----- Given data

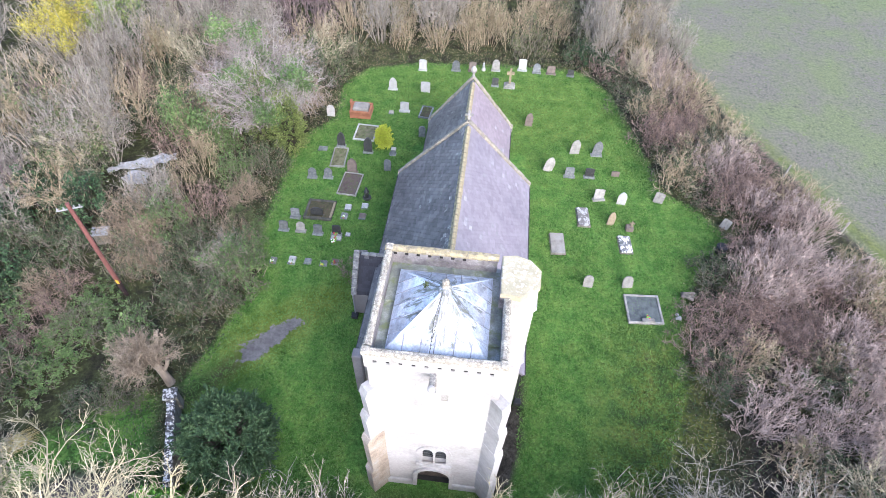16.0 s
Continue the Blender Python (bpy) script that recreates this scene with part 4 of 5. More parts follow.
# north side
tablet(-13.3, 11.85, 0.5, 0.6, "grave_grey", "small grey tablet with a white flower pot", posy="flower_white")
tablet(-11.95, 12.05, 0.55, 0.75, "grave_white", "small white tablet with flowers", posy="flower_white")
tablet(-10.8, 12.1, 0.55, 0.5, "grave_grey", "plain grey memorial tablet")
tablet(-9.63, 12.05, 0.55, 0.5, "grave_grey", "grey memorial tablet with yellow flowers", posy="flower_yellow")
tablet(-8.85, 12.3, 0.5, 0.5, "grave_red", "brown memorial tablet with dark flowers", posy="flower_red")
for x, y, mat, kind in ((-13.4, 14.95, "grave_grey", "square"), (-12.1, 15.0, "grave_pale", "shouldered"), (-10.75, 14.9, "grave_grey", "square"), (-12.9, 16.35, "grave_grey", "square")):
    headstone(x, y, kind, 0.66, 0.78, mat, "grey granite headstone on a plinth" if mat == "grave_grey" else "pale rounded headstone on a plinth", lean=6, group="headstones north of the church")
headstone(-9.35, 15.0, "square", 0.66, 0.8, "grave_dark", "black headstone on white plinth with red flowers", posy="flower_red", lean=5, group="headstones north of the church")
tablet(-9.3, 14.6, 0.85, 0.5, "grave_white", "white stone base before a headstone", posy="flower_red", h=0.04)
tablet(-8.5, 15.05, 0.38, 0.38, "grave_white", "small pale square plaque", h=0.04)
bowl = thing("flower_bowl", -9.42, 14.15, -0.03, "terracotta bowl of white flowers on the grass", "flowers")
posies(bowl, 0, 0, 0.05, "flower_white", 12, 0.14)
mossy = kerbs("kerbed_grave", -12.3, -10.1, 16.25, 18.35, "kerb_moss", "moss_bed", "large mossy plot inside low dark kerbs", 0.2, 0.22)
part("gilded_kerb", box(0.92, 1.1, -0.84, 0.84, 0.221, 0.25, 0.01), M["grave_gold"], mossy, "kerb yellow with lichen")
headstone(-11.3, 16.7, "shouldered", 0.95, 0.75, "grave_dark", "wide dark headstone in a mossy plot", lean=4, group="headstones north of the church")
for x, y, mat in ((-9.1, 17.85, "grave_white"), (-9.2, 16.9, "grave_grey"), (-7.82, 18.15, "grave_white"), (-7.8, 17.05, "grave_red")):
    tablet(x, y, 0.55, 0.6, mat, "pale memorial tablet in the turf" if mat != "grave_red" else "brown memorial tablet in the turf", posy="flower_white" if y < 17 else None)
angel = thing("grave_statue", -7.85, 19.15, -0.03, "dark weathered carved figure on a plinth", "statue")
part("carving", lathe([(0.36, 0), (0.34, 0.16), (0.2, 0.18), (0.17, 0.5), (0.22, 0.75), (0.13, 0.88), (0.1, 0.95), (0.12, 1.06), (0.05, 1.16)], 8), M["grave_dark"], angel)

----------

* Work to complete
Print out the whole of the material word for word, without pictures.

* Result of the task
16.0 s
Continue the Blender Python (bpy) script that recreates this scene with part 4 of 5. More parts follow.
# north side
tablet(-13.3, 11.85, 0.5, 0.6, "grave_grey", "small grey tablet with a white flower pot", posy="flower_white")
tablet(-11.95, 12.05, 0.55, 0.75, "grave_white", "small white tablet with flowers", posy="flower_white")
tablet(-10.8, 12.1, 0.55, 0.5, "grave_grey", "plain grey memorial tablet")
tablet(-9.63, 12.05, 0.55, 0.5, "grave_grey", "grey memorial tablet with yellow flowers", posy="flower_yellow")
tablet(-8.85, 12.3, 0.5, 0.5, "grave_red", "brown memorial tablet with dark flowers", posy="flower_red")
for x, y, mat, kind in ((-13.4, 14.95, "grave_grey", "square"), (-12.1, 15.0, "grave_pale", "shouldered"), (-10.75, 14.9, "grave_grey", "square"), (-12.9, 16.35, "grave_grey", "square")):
    headstone(x, y, kind, 0.66, 0.78, mat, "grey granite headstone on a plinth" if mat == "grave_grey" else "pale rounded headstone on a plinth", lean=6, group="headstones north of the church")
headstone(-9.35, 15.0, "square", 0.66, 0.8, "grave_dark", "black headstone on white plinth with red flowers", posy="flower_red", lean=5, group="headstones north of the church")
tablet(-9.3, 14.6, 0.85, 0.5, "grave_white", "white stone base before a headstone", posy="flower_red", h=0.04)
tablet(-8.5, 15.05, 0.38, 0.38, "grave_white", "small pale square plaque", h=0.04)
bowl = thing("flower_bowl", -9.42, 14.15, -0.03, "terracotta bowl of white flowers on the grass", "flowers")
posies(bowl, 0, 0, 0.05, "flower_white", 12, 0.14)
mossy = kerbs("kerbed_grave", -12.3, -10.1, 16.25, 18.35, "kerb_moss", "moss_bed", "large mossy plot inside low dark kerbs", 0.2, 0.22)
part("gilded_kerb", box(0.92, 1.1, -0.84, 0.84, 0.221, 0.25, 0.01), M["grave_gold"], mossy, "kerb yellow with lichen")
headstone(-11.3, 16.7, "shouldered", 0.95, 0.75, "grave_dark", "wide dark headstone in a mossy plot", lean=4, group="headstones north of the church")
for x, y, mat in ((-9.1, 17.85, "grave_white"), (-9.2, 16.9, "grave_grey"), (-7.82, 18.15, "grave_white"), (-7.8, 17.05, "grave_red")):
    tablet(x, y, 0.55, 0.6, mat, "pale memorial tablet in the turf" if mat != "grave_red" else "brown memorial tablet in the turf", posy="flower_white" if y < 17 else None)
angel = thing("grave_statue", -7.85, 19.15, -0.03, "dark weathered carved figure on a plinth", "statue")
part("carving", lathe([(0.36, 0), (0.34, 0.16), (0.2, 0.18), (0.17, 0.5), (0.22, 0.75), (0.13, 0.88), (0.1, 0.95), (0.12, 1.06), (0.05, 1.16)], 8), M["grave_dark"], angel)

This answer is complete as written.